Some have told me the f/2.8 lens requires more glass to achieve f/2.8 and therefore it lets in more light and can shoot at a faster shutter speed at the same aperture - but I really don't think that makes sense.
Basically incorrect. The entrance pupil for 300mm at f/8 will be 37.5mm in diameter, regardless of the diameter of the lens' front element. So you won't gain any shutter speed advantage by using the f/2.8 lens at f/8 as compared to using the f/4 lens. When you're stopped down to f/8, the light striking the parts of the front elements of either the 150mm diameter f/2.8 or 75mm diameter f/4 lens beyond the 37.5mm diameter circle in the center of the element is not being allowed to pass through the aperture diaphragm.
You will get an advantage with regards to the amount of light used for focusing and composition as most cameras meter and focus with the lens wide open and only stop the lens down to the specified aperture setting a split-second before the shutter opens. This will very likely mean faster speed and more precision in terms of autofocus performance. Exactly how much difference will depend on the capabilities of the camera's AF system.
The only other possibility that makes sense is that typically lens manufacturers will produce a better build quality on a lens that can achieve f/2.8, so, for example, you might get sharper images because of better build quality, but that has nothing to do with the lens' ability to stop to f/2.8.
That's pretty much it in terms of image quality. There is an additional IQ consideration, though, that does have to do with the lens' ability to open up to f/2.8.
The typically larger front element of the f/2.8 lens mean that when stopped down to f/8 the aberrations introduced on the edges of the larger objective are blocked by the aperture blades. Since these aberrations increase in severity with an increase in the diameter of the front element when shot at maximum aperture most telephoto f/2.8 lenses have more extensive aberration correction than narrower aperture lenses of the same focal length. It is theoretically possible to make an uncorrected f/2.8 telephoto lens that would have poor image quality and would be outperformed by a good f/4 lens, but the market doesn't demand such a lens. Almost all constant aperture f/2.8 telephoto zoom lenses and f/2.8 telephoto prime lenses are of very good optical quality because the market demands it.
In general, with long telephoto lenses the larger aperture models will slightly outperform their smaller aperture counterparts when both are from the same manufacturer and the same generation of lens design. But there are no real "consumer grade" first party lenses in the prime supertelephoto category with which to compare them. They're all very well corrected. (There are much cheaper third party fixed narrower aperture mirror lenses with lower optical quality and very cheap fixed narrow aperture refractive lenses with abysmal optical performance because there are few, if any aberration corrections in the design of the lens.)

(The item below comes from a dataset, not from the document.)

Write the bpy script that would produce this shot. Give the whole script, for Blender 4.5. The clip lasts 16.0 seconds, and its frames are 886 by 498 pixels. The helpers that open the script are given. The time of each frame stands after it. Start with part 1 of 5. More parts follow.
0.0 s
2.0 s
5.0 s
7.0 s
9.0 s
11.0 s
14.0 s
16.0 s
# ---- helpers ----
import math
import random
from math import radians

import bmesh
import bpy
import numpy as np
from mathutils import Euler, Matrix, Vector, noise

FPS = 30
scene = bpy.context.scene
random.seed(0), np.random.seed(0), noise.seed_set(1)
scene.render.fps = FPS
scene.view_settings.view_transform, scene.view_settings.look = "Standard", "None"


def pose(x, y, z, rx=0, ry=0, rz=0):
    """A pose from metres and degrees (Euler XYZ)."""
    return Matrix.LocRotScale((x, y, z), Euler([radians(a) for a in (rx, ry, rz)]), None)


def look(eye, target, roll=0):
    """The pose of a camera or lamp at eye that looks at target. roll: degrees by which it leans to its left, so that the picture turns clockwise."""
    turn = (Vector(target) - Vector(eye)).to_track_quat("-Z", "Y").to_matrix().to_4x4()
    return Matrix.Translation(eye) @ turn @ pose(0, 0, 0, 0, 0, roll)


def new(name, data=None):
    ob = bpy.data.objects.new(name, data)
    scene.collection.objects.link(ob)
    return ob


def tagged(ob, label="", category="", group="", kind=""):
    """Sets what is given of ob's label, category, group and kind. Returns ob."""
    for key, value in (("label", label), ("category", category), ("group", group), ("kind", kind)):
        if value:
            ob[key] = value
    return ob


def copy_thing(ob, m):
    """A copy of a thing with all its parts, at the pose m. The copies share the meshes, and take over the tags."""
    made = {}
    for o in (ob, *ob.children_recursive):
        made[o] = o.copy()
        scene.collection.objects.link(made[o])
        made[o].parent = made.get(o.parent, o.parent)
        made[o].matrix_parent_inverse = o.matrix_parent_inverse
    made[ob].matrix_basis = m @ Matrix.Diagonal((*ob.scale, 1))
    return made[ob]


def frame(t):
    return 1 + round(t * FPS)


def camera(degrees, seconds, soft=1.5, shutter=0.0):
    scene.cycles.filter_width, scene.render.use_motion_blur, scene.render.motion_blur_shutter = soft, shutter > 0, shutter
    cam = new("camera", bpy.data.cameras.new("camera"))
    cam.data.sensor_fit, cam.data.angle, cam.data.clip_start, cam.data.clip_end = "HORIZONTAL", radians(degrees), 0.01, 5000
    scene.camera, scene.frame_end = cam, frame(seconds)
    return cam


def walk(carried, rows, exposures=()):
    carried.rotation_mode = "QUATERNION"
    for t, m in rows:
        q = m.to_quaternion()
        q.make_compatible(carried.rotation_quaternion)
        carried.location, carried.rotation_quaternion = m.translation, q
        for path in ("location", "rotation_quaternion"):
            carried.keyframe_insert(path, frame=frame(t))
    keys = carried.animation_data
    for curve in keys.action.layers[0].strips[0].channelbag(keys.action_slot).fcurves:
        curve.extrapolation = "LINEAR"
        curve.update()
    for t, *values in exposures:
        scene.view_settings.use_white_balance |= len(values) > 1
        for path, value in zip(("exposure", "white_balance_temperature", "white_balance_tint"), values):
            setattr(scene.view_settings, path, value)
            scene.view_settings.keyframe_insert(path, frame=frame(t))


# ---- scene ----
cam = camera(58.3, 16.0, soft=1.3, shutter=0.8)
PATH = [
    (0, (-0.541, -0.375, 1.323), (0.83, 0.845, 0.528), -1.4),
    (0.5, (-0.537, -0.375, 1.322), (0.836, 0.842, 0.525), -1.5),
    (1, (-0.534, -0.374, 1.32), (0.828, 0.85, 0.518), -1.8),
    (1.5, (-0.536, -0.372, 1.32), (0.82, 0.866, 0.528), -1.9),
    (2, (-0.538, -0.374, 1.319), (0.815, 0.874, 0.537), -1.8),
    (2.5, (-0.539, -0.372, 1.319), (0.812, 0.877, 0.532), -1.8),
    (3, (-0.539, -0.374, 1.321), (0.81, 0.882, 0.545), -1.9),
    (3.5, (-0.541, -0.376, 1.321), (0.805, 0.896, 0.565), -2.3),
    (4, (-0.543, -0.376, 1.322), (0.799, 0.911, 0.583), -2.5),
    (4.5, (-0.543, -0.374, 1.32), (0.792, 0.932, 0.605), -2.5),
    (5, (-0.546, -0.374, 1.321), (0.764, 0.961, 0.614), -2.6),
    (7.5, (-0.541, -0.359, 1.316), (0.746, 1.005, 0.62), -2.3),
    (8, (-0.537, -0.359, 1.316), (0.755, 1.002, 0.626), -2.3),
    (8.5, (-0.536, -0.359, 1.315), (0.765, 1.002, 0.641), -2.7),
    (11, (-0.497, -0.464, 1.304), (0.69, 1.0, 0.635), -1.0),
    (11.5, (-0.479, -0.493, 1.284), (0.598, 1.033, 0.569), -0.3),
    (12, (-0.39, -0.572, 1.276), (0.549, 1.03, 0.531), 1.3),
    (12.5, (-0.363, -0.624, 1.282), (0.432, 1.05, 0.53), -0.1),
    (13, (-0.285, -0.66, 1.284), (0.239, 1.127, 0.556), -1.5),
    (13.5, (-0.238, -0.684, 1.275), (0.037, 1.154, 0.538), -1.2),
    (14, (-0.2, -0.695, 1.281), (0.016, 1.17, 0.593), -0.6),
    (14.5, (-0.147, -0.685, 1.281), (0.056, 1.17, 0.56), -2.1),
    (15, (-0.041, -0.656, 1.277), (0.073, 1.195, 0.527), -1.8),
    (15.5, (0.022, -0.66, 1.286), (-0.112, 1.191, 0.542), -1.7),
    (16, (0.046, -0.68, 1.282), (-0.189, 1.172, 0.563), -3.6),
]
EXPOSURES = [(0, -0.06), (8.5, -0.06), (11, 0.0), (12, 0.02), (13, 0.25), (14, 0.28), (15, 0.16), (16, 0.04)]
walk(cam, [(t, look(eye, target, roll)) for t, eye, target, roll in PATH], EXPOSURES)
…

With wider angle lenses it is usually the case that optical quality compromises must be made to allow wider apertures at such wide angles of view if field curvature is to be corrected to a flatter field of focus. It is much easier to correct a narrower aperture wide angle lens for field curvature than to correct a wider aperture wide angle lens for field curvature.

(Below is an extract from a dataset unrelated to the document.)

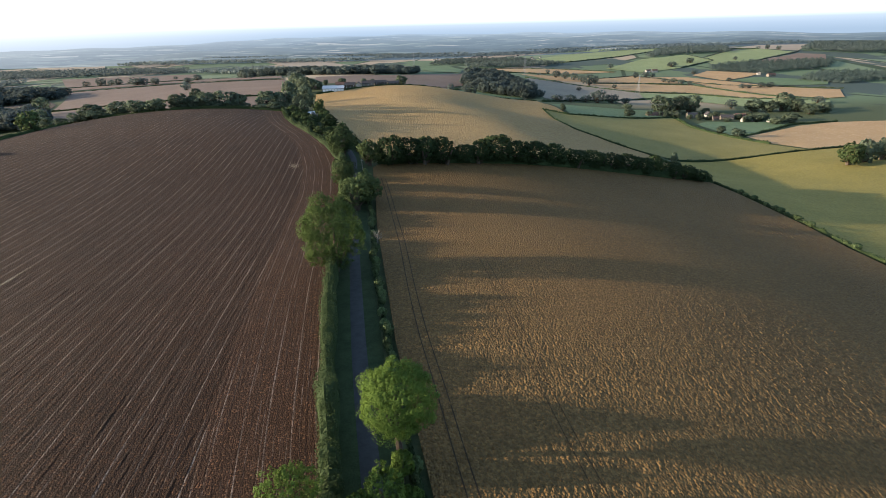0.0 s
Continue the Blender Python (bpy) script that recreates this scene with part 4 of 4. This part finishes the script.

Depending on their intended usage, some wide aperture prime lenses in the 50-85mm focal length range do not correct for field curvature. When tested at a single focus distance optimized for the center using a flat test chart as a target these lenses appear to be very soft on the edges and in the corners. But often they are very sharp on the edges and in the corners, just not at the same focus distance as the center of the field of view because the shape of the sharpest focus at any point in the frame is part of a sphere.
Lenses corrected for field curvature to give them a flatter field of focus (often called plane of focus though that is somewhat of a misnomer for all but a pinhole camera - no lens is perfectly corrected for field curvature) will do much better across the entire field when tested using a flat target at a single focus distance. Such well corrected lenses tend to produce bokeh that is harsher or 'busier' than lenses less corrected for field curvature. Thus, a lens like the EF 85mm f/1.2L II which is not well corrected for field curvature has a distinctively smooth bokeh on the edges of the frame, but is totally unsuitable for flat field work, such as document/art reproduction.